— start Given data —

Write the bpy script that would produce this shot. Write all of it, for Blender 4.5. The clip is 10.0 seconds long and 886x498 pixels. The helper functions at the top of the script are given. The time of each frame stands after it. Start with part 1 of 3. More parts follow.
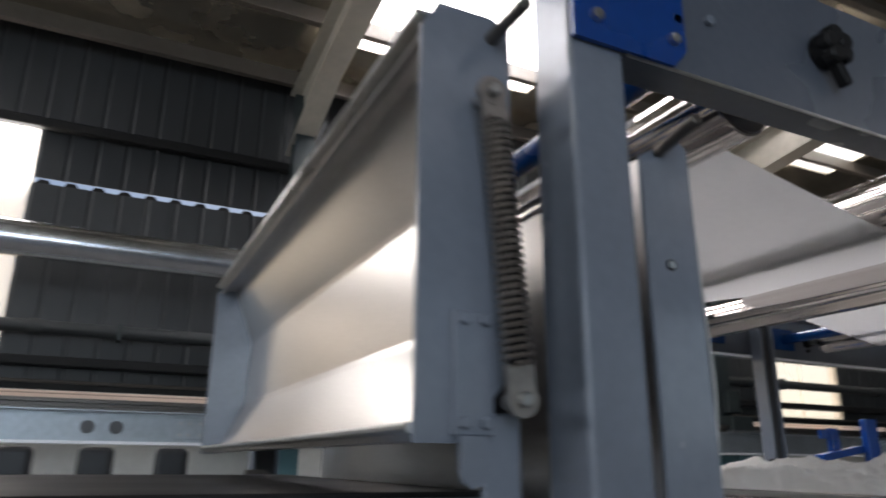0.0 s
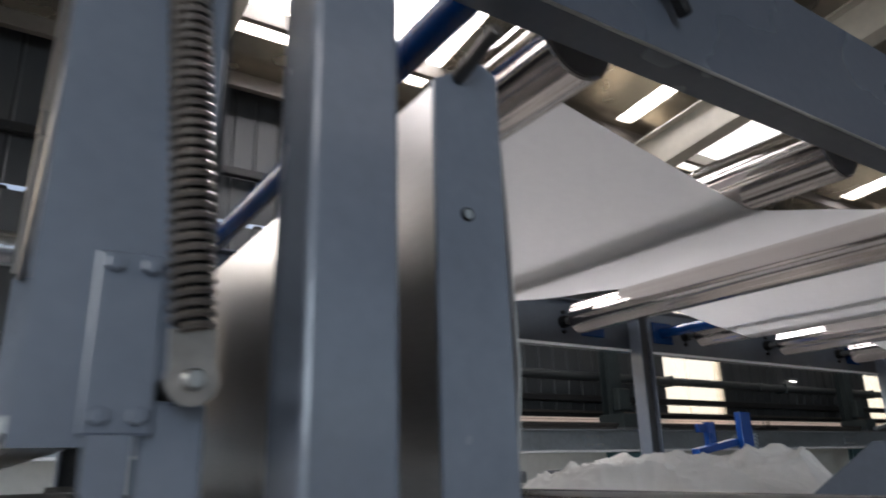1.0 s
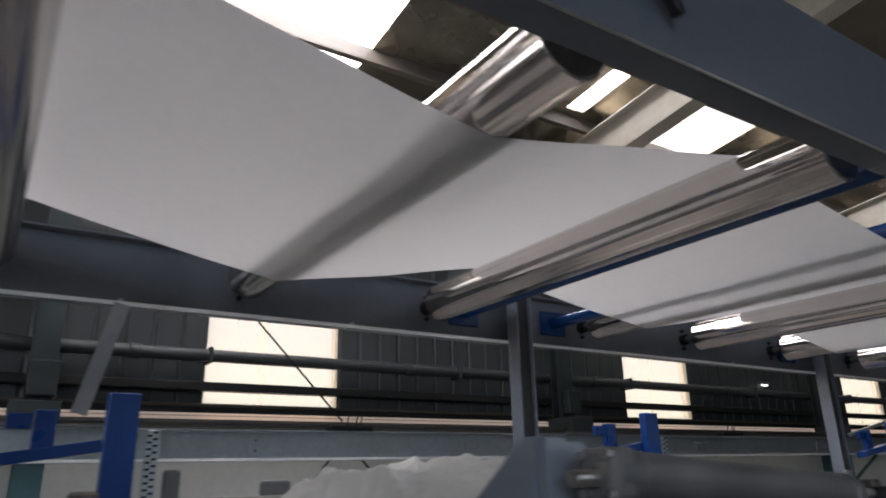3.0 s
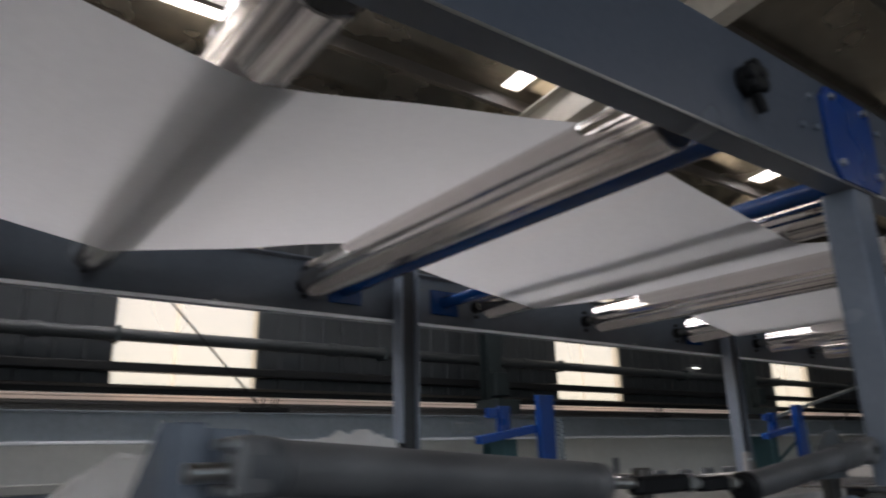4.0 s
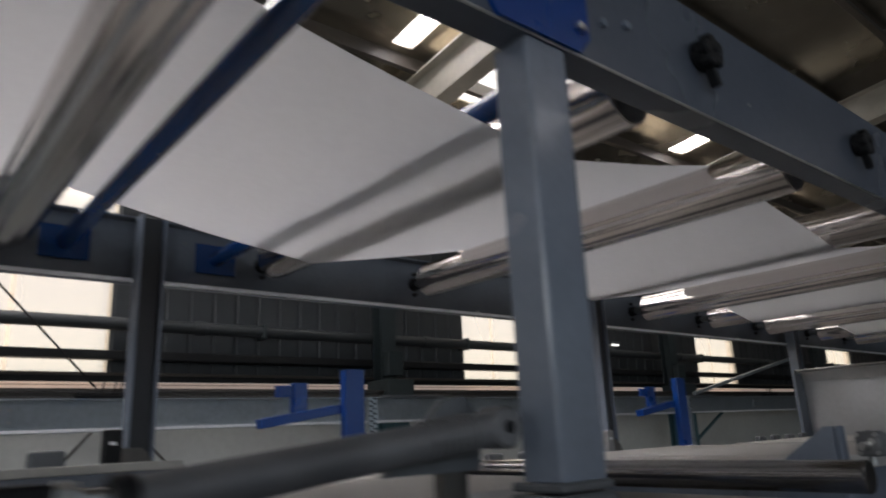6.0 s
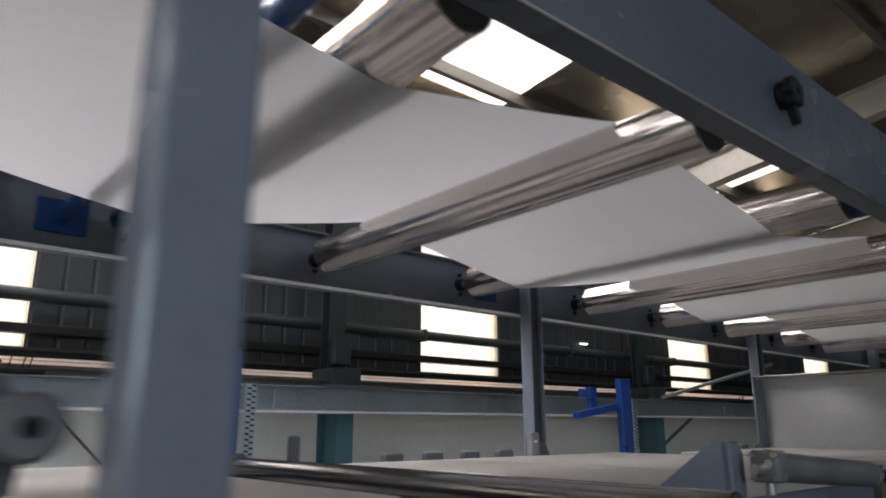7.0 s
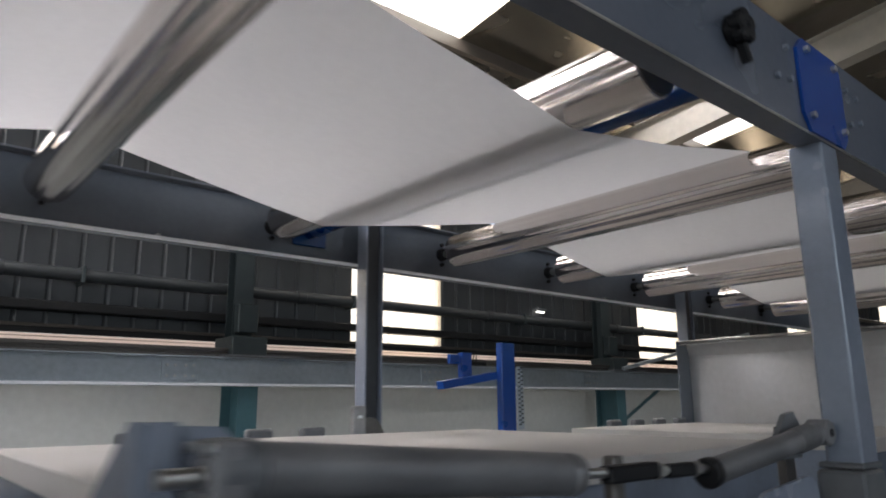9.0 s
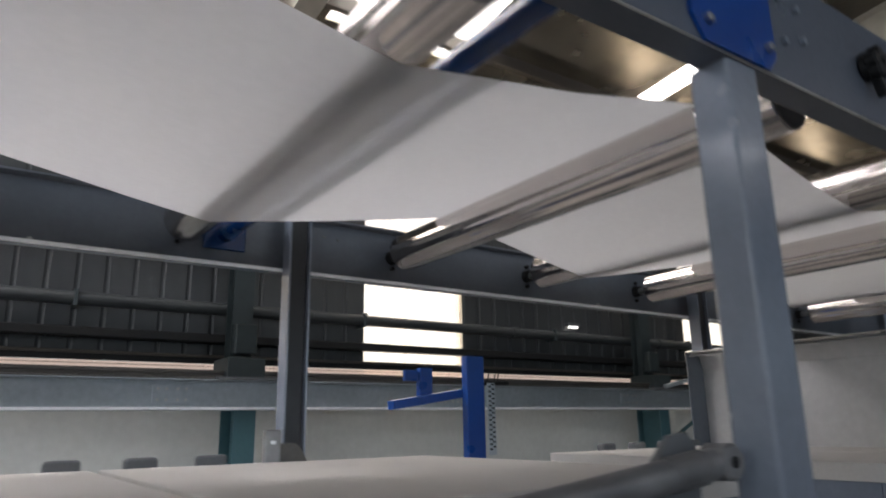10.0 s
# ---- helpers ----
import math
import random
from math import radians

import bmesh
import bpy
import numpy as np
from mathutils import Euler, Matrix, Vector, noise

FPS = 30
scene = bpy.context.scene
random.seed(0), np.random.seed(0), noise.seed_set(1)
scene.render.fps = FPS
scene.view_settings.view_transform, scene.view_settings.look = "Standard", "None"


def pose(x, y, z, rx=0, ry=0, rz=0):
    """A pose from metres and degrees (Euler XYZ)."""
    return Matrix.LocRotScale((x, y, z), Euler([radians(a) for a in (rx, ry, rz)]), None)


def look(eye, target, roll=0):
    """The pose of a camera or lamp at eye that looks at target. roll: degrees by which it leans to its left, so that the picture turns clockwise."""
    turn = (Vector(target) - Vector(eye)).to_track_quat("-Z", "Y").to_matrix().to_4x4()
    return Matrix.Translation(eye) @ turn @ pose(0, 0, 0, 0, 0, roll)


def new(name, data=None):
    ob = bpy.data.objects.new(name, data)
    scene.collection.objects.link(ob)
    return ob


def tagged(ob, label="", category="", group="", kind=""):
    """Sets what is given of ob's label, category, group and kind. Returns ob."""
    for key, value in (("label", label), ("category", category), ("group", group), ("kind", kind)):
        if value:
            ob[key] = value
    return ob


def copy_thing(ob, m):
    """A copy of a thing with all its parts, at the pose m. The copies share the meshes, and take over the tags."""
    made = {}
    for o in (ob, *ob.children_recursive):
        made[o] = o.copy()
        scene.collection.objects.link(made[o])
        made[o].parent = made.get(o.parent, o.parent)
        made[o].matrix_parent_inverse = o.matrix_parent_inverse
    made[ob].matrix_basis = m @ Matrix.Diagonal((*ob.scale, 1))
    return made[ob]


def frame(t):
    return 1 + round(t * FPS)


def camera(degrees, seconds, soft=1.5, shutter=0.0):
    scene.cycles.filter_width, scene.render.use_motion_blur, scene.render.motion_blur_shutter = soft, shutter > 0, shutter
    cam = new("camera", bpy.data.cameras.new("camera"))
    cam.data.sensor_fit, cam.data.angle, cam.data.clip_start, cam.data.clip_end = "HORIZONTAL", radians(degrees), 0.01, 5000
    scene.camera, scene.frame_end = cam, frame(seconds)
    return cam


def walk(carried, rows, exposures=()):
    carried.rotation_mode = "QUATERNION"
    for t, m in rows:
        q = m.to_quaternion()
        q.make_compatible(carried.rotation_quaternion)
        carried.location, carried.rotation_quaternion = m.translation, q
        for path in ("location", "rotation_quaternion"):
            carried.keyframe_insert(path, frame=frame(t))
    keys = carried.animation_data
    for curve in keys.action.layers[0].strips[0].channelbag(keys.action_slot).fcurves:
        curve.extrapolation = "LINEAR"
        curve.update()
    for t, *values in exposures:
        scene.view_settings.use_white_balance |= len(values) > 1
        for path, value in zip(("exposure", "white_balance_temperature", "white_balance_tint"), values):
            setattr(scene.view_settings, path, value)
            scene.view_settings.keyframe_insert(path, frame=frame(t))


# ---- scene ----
cam = camera(65.5, 10.0, 1.8, 0.8)
PATH = [
    (0, (0.025, 0.006, 1.25), (0.853, 1.728, 1.841), 0.5),
    (0.5, (0.168, 0.074, 1.241), (1.117, 1.724, 1.853), 0.7),
    (1, (0.292, 0.117, 1.25), (1.343, 1.709, 1.851), -1.5),
    (1.5, (0.412, 0.127, 1.241), (1.514, 1.687, 1.834), -1.2),
    (2, (0.623, 0.112, 1.254), (1.674, 1.701, 1.862), 0.5),
    (2.2, (0.709, 0.11, 1.248), (1.742, 1.717, 1.84), -0.5),
    (3.3, (1.154, 0.107, 1.236), (2.197, 1.696, 1.858), -1.4),
    (3.5, (1.216, 0.085, 1.236), (2.239, 1.689, 1.854), -0.8),
    (4, (1.376, 0.035, 1.24), (2.523, 1.573, 1.805), -1.4),
    (4.5, (1.572, 0.05, 1.227), (2.808, 1.509, 1.812), -1.2),
    (5, (1.806, 0.074, 1.237), (3.118, 1.487, 1.768), -4.6),
    (5.5, (2.037, 0.042, 1.237), (3.269, 1.528, 1.76), -3.0),
    (6, (2.241, 0.04, 1.219), (3.486, 1.517, 1.738), -2.7),
    (6.2, (2.327, 0.056, 1.2), (3.632, 1.48, 1.719), -1.5),
    (7.3, (2.907, 0.1, 1.228), (4.147, 1.597, 1.698), -0.1),
    (7.5, (3.018, 0.119, 1.221), (4.278, 1.613, 1.648), -1.2),
    (8, (3.204, 0.126, 1.207), (4.571, 1.504, 1.69), -1.0),
    (8.5, (3.446, 0.111, 1.205), (4.765, 1.542, 1.665), -2.1),
    (9, (3.729, 0.065, 1.213), (4.986, 1.559, 1.646), -0.4),
    (9.5, (4.015, 0.086, 1.196), (5.21, 1.599, 1.727), -0.8),
    (10, (4.334, 0.069, 1.203), (5.438, 1.66, 1.7), -1.0),
]
EXPOSURES = [(0, 0.15), (1, 0.32), (2, 0.47), (3.5, -0.06), (4.5, -0.02), (6, -0.06), (7.5, 0.66), (10, 0.82)]
walk(cam, [(t, look(eye, target, roll)) for t, eye, target, roll in PATH], EXPOSURES)

# ---- light ----
world = bpy.data.worlds.new("world")
scene.world = world
world.use_nodes = True
wn = world.node_tree.nodes
sky = wn.new("ShaderNodeTexSky")
sky.sky_type, sky.sun_disc, sky.sun_elevation, sky.sun_rotation = "NISHITA", False, radians(48), radians(20)
world.node_tree.links.new(sky.outputs[0], wn["Background"].inputs[0])
wn["Background"].inputs[1].default_value = 0.07
sun = new("sun", bpy.data.lights.new("sun", "SUN"))
sun.data.energy, sun.data.angle, sun.data.color = 1.2, radians(25), (1.0, 0.97, 0.93)
sun.matrix_world = look((4, 14, 16), (4, 0, 0))


def daylight(name, place, target, wide, high, radiance, colour):
    """An area lamp in an opening, for the sky's light."""
    data = bpy.data.lights.new(name, "AREA")
    data.shape, data.size, data.size_y = "RECTANGLE", wide, high
    data.energy, data.color = radiance * math.pi * wide * high, colour
    ob = new(name, data)
    ob.matrix_world = look(place, target)
    return ob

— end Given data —

Objective
Using the listing above, gather each line that holds the string "soft" and copy it.

Answer in full
def camera(degrees, seconds, soft=1.5, shutter=0.0):
    scene.cycles.filter_width, scene.render.use_motion_blur, scene.render.motion_blur_shutter = soft, shutter > 0, shutter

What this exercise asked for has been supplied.